The idea hasn’t gone away, though. In 2011 Eunomia produced research for the Campaign for Protection of Rural England (CPRE) on the costs and benefits of DRS. Whilst this has not led to any direct action in England, the Scottish Government has recently (February 2013) launched several trial schemes to test how container deposits and reverse vending systems may work in Scotland. Perhaps as English ministers review the reward pilot findings, the idea of deposit refunds will appear more attractive to them, too.
If incentives are to be implemented in spite of the less than promising findings, then it must be for the right reasons.

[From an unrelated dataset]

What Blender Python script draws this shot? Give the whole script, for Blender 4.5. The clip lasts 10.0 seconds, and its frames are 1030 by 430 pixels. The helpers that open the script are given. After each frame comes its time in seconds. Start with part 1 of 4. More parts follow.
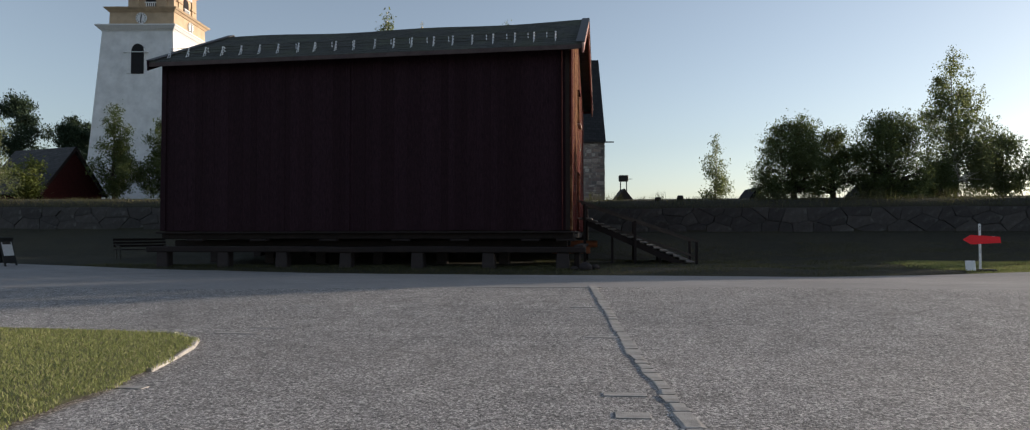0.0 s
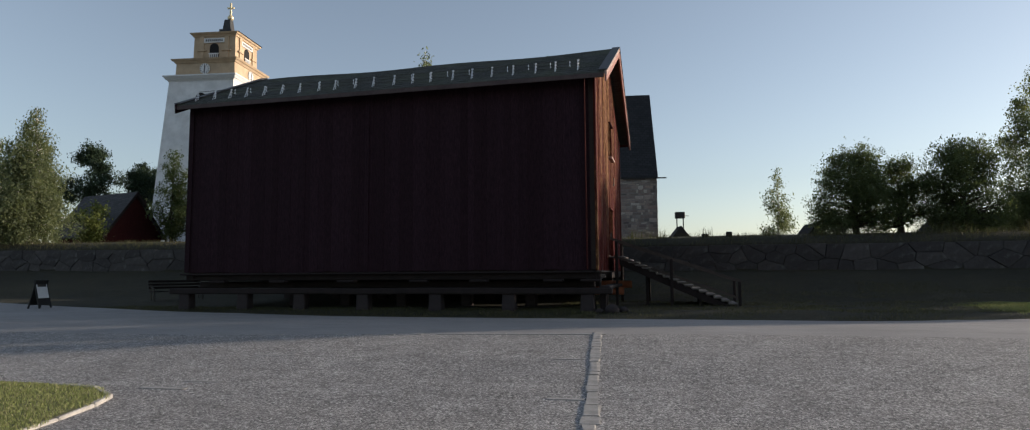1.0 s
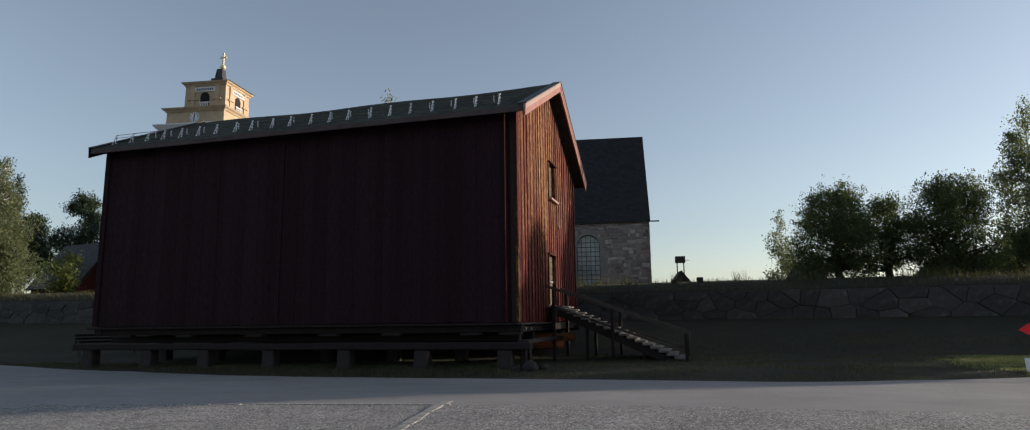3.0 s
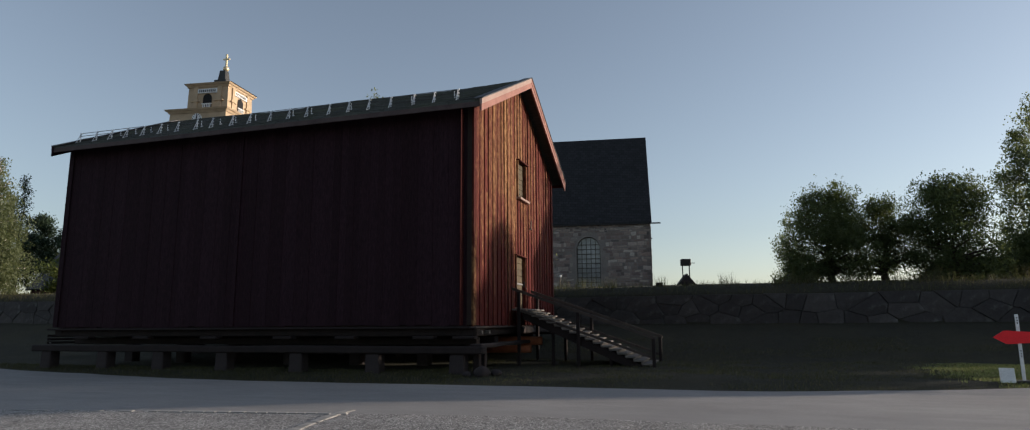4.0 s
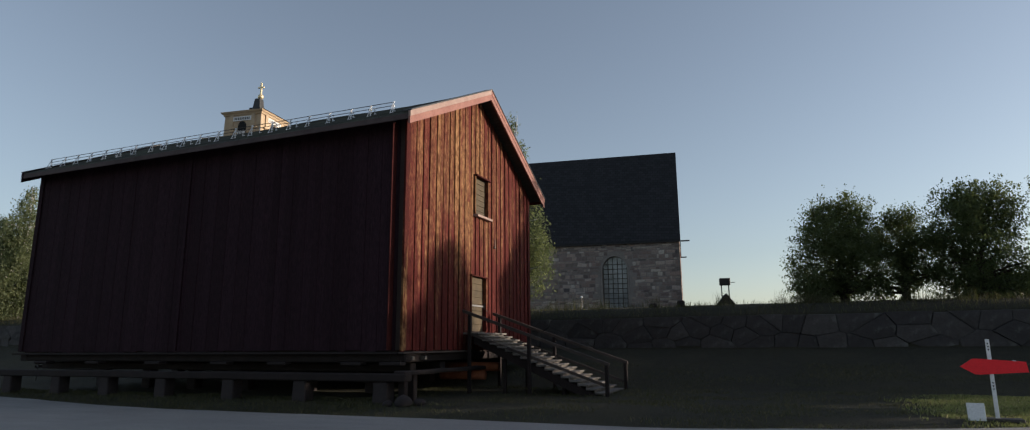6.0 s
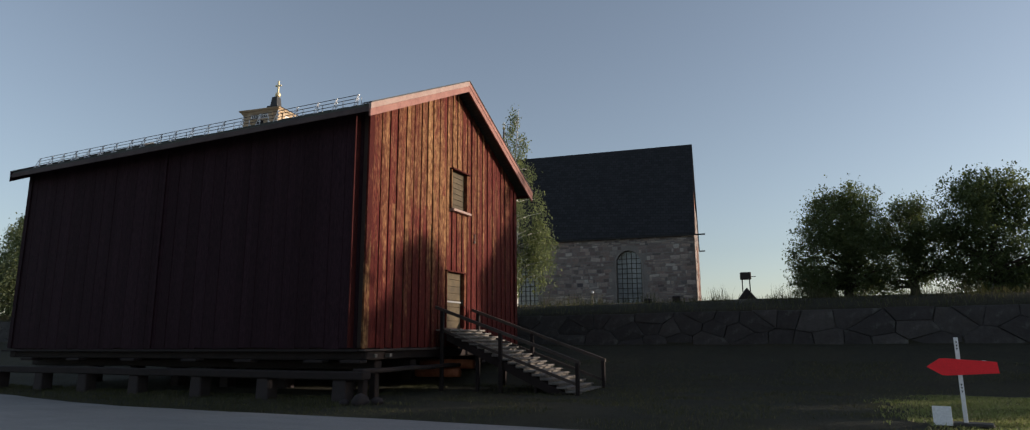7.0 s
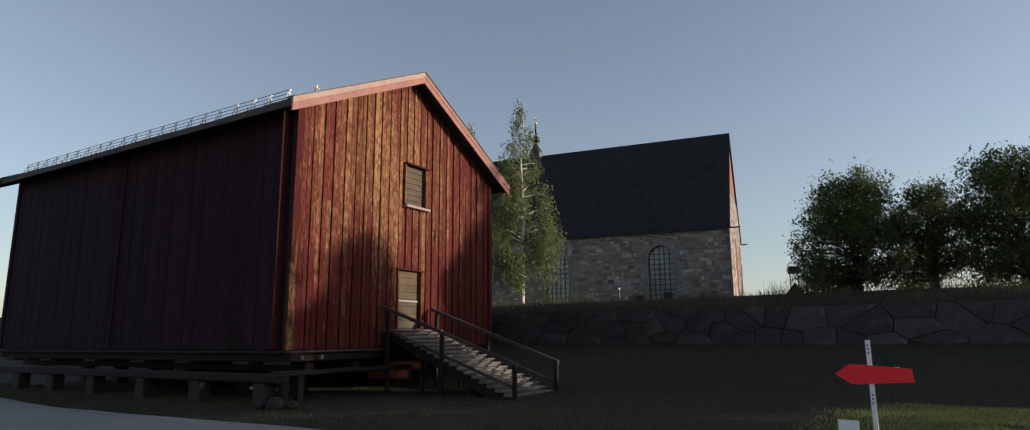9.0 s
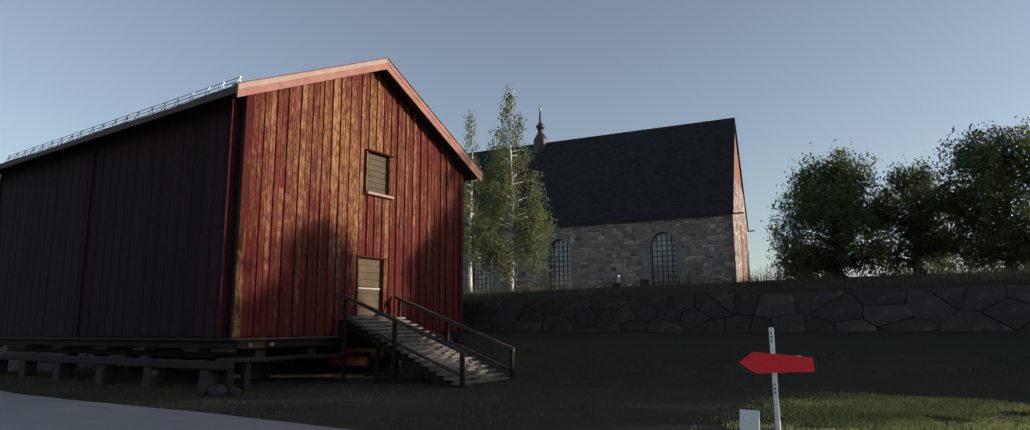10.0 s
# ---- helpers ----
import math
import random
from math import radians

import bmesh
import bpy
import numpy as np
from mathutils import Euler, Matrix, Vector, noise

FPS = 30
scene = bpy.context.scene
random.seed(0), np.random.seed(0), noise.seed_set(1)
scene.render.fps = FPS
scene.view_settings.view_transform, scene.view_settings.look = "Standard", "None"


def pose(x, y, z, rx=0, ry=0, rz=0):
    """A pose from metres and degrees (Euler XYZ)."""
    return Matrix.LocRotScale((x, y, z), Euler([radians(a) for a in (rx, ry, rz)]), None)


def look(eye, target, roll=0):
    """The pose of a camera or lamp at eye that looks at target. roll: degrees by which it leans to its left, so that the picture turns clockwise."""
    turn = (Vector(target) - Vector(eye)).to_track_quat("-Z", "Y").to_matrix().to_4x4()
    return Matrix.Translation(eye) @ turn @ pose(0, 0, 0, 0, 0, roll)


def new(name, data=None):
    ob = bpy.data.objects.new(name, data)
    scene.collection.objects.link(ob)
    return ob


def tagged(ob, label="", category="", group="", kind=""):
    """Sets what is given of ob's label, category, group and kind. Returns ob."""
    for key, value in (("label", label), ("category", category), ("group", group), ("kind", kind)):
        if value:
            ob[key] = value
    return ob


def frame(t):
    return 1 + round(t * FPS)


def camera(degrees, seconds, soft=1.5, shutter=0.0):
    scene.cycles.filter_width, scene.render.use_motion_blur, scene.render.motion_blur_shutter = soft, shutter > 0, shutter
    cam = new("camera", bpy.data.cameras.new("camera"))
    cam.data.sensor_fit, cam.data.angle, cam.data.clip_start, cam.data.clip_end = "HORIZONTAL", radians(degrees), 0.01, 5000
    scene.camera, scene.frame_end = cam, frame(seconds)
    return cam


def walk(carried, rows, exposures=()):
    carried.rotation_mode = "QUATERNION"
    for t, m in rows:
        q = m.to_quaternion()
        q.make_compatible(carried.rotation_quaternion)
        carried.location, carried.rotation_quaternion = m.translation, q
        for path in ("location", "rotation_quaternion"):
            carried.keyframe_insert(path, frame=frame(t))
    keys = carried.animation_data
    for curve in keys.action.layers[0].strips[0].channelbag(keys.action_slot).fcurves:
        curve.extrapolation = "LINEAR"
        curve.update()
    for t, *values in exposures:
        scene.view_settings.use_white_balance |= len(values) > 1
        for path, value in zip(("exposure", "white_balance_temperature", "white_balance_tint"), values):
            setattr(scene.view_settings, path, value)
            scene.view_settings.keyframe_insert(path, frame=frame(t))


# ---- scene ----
cam = camera(76.0, 10.0, 1.1)
PATH = [
    (0, (-0.619, -1.414, 1.556), (-0.909, 0.564, 1.613), -0.1),
    (0.5, (-0.034, -0.608, 1.557), (-0.448, 1.344, 1.69), -0.5),
    (1, (0.611, 0.238, 1.571), (0.135, 2.172, 1.748), -0.4),
    (1.5, (1.263, 1.037, 1.591), (0.776, 2.965, 1.797), -0.6),
    (2, (1.945, 1.709, 1.665), (1.45, 3.632, 1.912), -0.4),
    (2.5, (2.667, 2.364, 1.722), (2.159, 4.276, 2.01), -0.5),
    (3.8, (4.712, 4.084, 1.747), (4.139, 5.972, 2.074), -0.6),
    (4, (5.028, 4.324, 1.748), (4.446, 6.21, 2.071), -0.4),
    (4.5, (5.795, 4.918, 1.793), (5.181, 6.791, 2.132), -0.5),
    (5, (6.579, 5.579, 1.811), (5.915, 7.429, 2.177), -0.4),
    (5.5, (7.326, 6.18, 1.809), (6.622, 8.011, 2.198), -0.4),
    (7, (9.606, 8.1, 1.876), (8.77, 9.879, 2.249), -0.4),
    (7.5, (10.332, 8.727, 1.893), (9.463, 10.488, 2.271), -0.5),
    (8, (11.07, 9.468, 1.929), (10.159, 11.208, 2.304), -0.5),
    (8.5, (11.742, 10.114, 1.946), (10.787, 11.831, 2.32), -0.5),
    (9, (12.434, 10.82, 1.952), (11.421, 12.505, 2.318), -0.5),
    (9.5, (13.158, 11.457, 1.968), (12.092, 13.111, 2.324), -0.6),
    (10, (14.045, 12.14, 1.935), (12.97, 13.793, 2.265), -0.5),
]
walk(cam, [(t, look(eye, target, roll)) for t, eye, target, roll in PATH],
     ((0, 0.52), (1, 0.51), (2.5, 0.47), (5, 0.37), (7.5, 0.37), (9, 0.40), (10, 0.46)))

# ---- world, sun, exposure ----
SUN_AZ, SUN_EL = 27.0, 9.2
world = bpy.data.worlds.new("sky")
scene.world = world
world.use_nodes = True
wn = world.node_tree
sky = wn.nodes.new("ShaderNodeTexSky")
sky.sky_type = "NISHITA"
sky.sun_disc = False
sky.sun_elevation = radians(SUN_EL)
sky.sun_rotation = radians(90 - SUN_AZ)
sky.air_density, sky.dust_density, sky.ozone_density = 1.0, 0.8, 1.6
haze = wn.nodes.new("ShaderNodeHueSaturation")
haze.inputs["Saturation"].default_value = 0.64
wn.links.new(sky.outputs[0], haze.inputs["Color"])
wn.links.new(haze.outputs[0], wn.nodes["Background"].inputs[0])
wn.nodes["Background"].inputs[1].default_value = 0.13
sun = new("sun", bpy.data.lights.new("sun", "SUN"))
sun.data.energy, sun.data.angle, sun.data.color = 4.6, radians(0.6), (1.0, 0.83, 0.64)
SUN_DIR = Vector((math.cos(radians(SUN_EL)) * math.cos(radians(SUN_AZ)),
                  math.cos(radians(SUN_EL)) * math.sin(radians(SUN_AZ)), math.sin(radians(SUN_EL))))
sun.matrix_world = look(SUN_DIR * 60, (0, 0, 0))
scene.view_settings.use_white_balance = True
scene.view_settings.white_balance_temperature, scene.view_settings.white_balance_tint = 6150, 12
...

Having undertaken research in this area over the last decade, we believe they can be used to positive effect in engaging residents and promoting recycling activities. But they are no more than that – a promotional tool to employ alongside other waste policies and measures proven to be effective. Incentives should not be considered as the solution.
The Eunomia/Serco research provides a valuable update on the status and impact of recycling incentives in the UK, but it also implies that it is time that the debate moved on if we’re to ascend from the recent plateau in English household recycling rates. We’ve explored the ‘carrot’ thoroughly and found it wanting; now the ‘stick’ merits another look, given the demonstrable impact of charge-based incentives. Aligning costs with desired behaviours is the most straightforward “nudge” of all. So instead of simply waiting for a better political environment, or for politicians willing to face down damning Daily Mail headlines, the waste sector needs to start talking again about the benefits of PAYT.
Some authorities are already finding ways to introduce elements of PAYT without stirring up a political a storm, and we have ideas for a number of other approaches that could be implemented even in the absence of strong central political leadership. It’s still just possible that PAYT could be rehabilitated… but that will be a topic for a future article.